The new Iraq war documentary Severe Clear features footage shot by a Marine who lived it, putting the viewer into the chaos like never before.
Interview by Jordan Reed
When the US invaded Iraq in 2003, First Lieutenant Mike Scotti and the rest of the 1st Battalion, 4th Marine Regiment were among the initial soldiers who entered the country and slowly pushed their way north towards Baghdad.

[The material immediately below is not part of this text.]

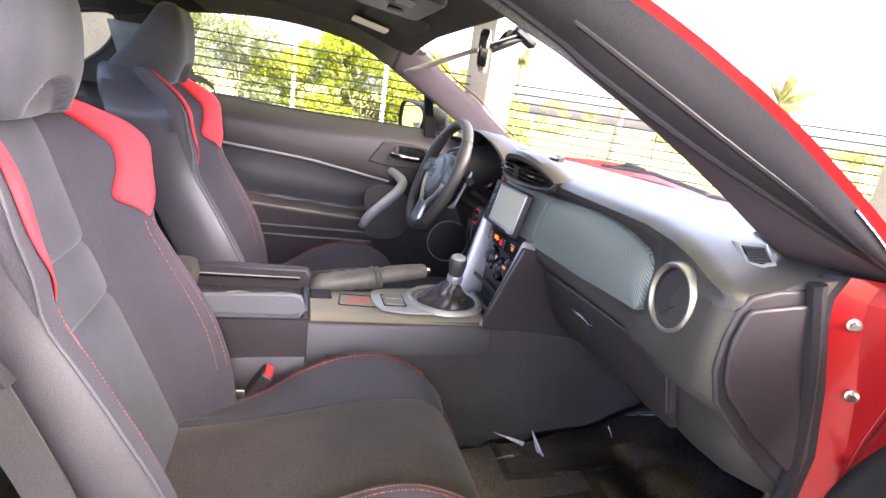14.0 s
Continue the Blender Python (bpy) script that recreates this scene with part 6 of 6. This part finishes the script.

Scotti carried a mini-DV camera and shot hours of footage. Upon his return to the States, he hooked up with documentarian Kristian Fraga, who pared it down to craft Severe Clear, a rare firsthand account of the daily lives of men in combat. Consisting almost entirely of the images Scotti captured, and including portions of his diary and letters home (read by him), the film opens in New York on Friday and elsewhere in the following weeks. Men’s Journal spoke with Fraga to get his take on documentary-style filmmaking, the news media’s war coverage and how firefights make for shaky cinematography.
Men’s Journal: Many modern war movies are made with an emphasis on realism, with varying degrees of success. Were you trying to raise that level even higher with this film?
Kristian Fraga: Obviously certain films have raised the bar — Oliver Stone with Platoon, Born on the 4th of July, and Heaven and Earth, and then Spielberg set the new standard with Saving Private Ryan. Hollywood’s been going from Saving Private Ryan to District 9, and documentary techniques have almost become the standard in narrative filmmaking. By using these techniques, films are stripping away another layer for the audience to get into the reality of the situation. This film was another layer removed in that there was zero idea of filmmaking involved. I thought it would be interesting to take this raw, jagged material that was never intended to be a movie and actually put it together in a more traditional Hollywood way.
MJ: Do you think the feel of a District 9 makes it harder for audiences to differentiate a real documentary from a fictionalized one?
KF: I do. When our picture was playing in LA, somebody came up to me afterwards and said, Oh man, that was like a real movie. Which I totally understand because I think audiences have been trained to look at a documentary in a certain kind of way. And now audiences are getting that kind of feel in everything they’re watching, so it’s allowing people to give documentaries a chance as “movies” that perhaps they ordinarily wouldn’t. On the flipside, when TV shows are shot with a hand-held camera, desaturated look, and adding grain and jump cuts, it does desensitize an audience. And the news has footage that has gore and a graphic nature, so that kind of thing is no longer a hook.
MJ: Did you feel you had to differentiate your film from the war footage people are used to seeing on TV?
KF: I wanted to show the audience the stuff that they hadn’t really seen, to give the perspective of the guys who were down there, not the media pool that was following them. Because of digital technology, Marines can capture what’s happening at a level that has never happened in the history of warfare. Back in 1991 you couldn’t bring a video camera with those huge, clunky VHS tapes. These guys had these mini-DV cameras strapped to themselves or passed around.
MJ: Were you at all worried about showing images that were particularly graphic?
KF: Yes and no. It was an interesting balancing act. There’s only so much that people can take, and I didn’t want to do it for shock value. But this is what Mike trained his camera on. Mike didn’t have the luxury of film editors saying, You know what? Let me cut that out so you don’t have to see it. These images are burned into these guys’ heads. They’re going to take this to their grave with them. I felt the audience had to see it. And certainly the scene with the baby’s brain… As a filmmaker could I be more subtle? I guess. But to me there isn’t anything subtle about what these guys had to go through. I thought it was important to show the bodies.
MJ: At what point did you decide to incorporate Scotti’s diary entries and letters into the film?
KF: Once we decided we weren’t going to do any interviews. Originally we were going to do traditional sit-down interviews, and we shot for a couple of days and realized that was not the way to do the movie. Anytime we cut away from his footage it robbed the film of its power. To me this movie is a character study, and the emails and letters Scotti sent his family and friends — and more importantly the journal he kept — were an amazing opportunity to get into his mind. He was going to write a book about his experience. I had to use his writing and his journal because, to me, the movie is essentially the book he never wrote.
MJ: When battles were taking place, did Scotti have the camera attached to him or was he holding it?
KF: I remember sitting in the editing room and saying, Hold the camera steady! Forgetting that he’s fighting a war. A lot of the time he’d put the camera down, grab his gun and do whatever. The rule of the film for me was if he didn’t see it, you can’t see it. So you never see the “enemy.” Usually in a Hollywood film you’ll see people shooting — muzzle flashes, heads in the distance. But Mike said you really didn’t see that. You’d have these spurts of fire and ammunition and not be clear on what you see. There’s this one great scene in Born on the 4th of July where the Marines are standing there, and the commander’s like, Do you see it? Do you see it? And the footage looks very much like Severe Clear. And you see the guys struggling and saying, Yes sir, yes sir. But in actuality they see nothing.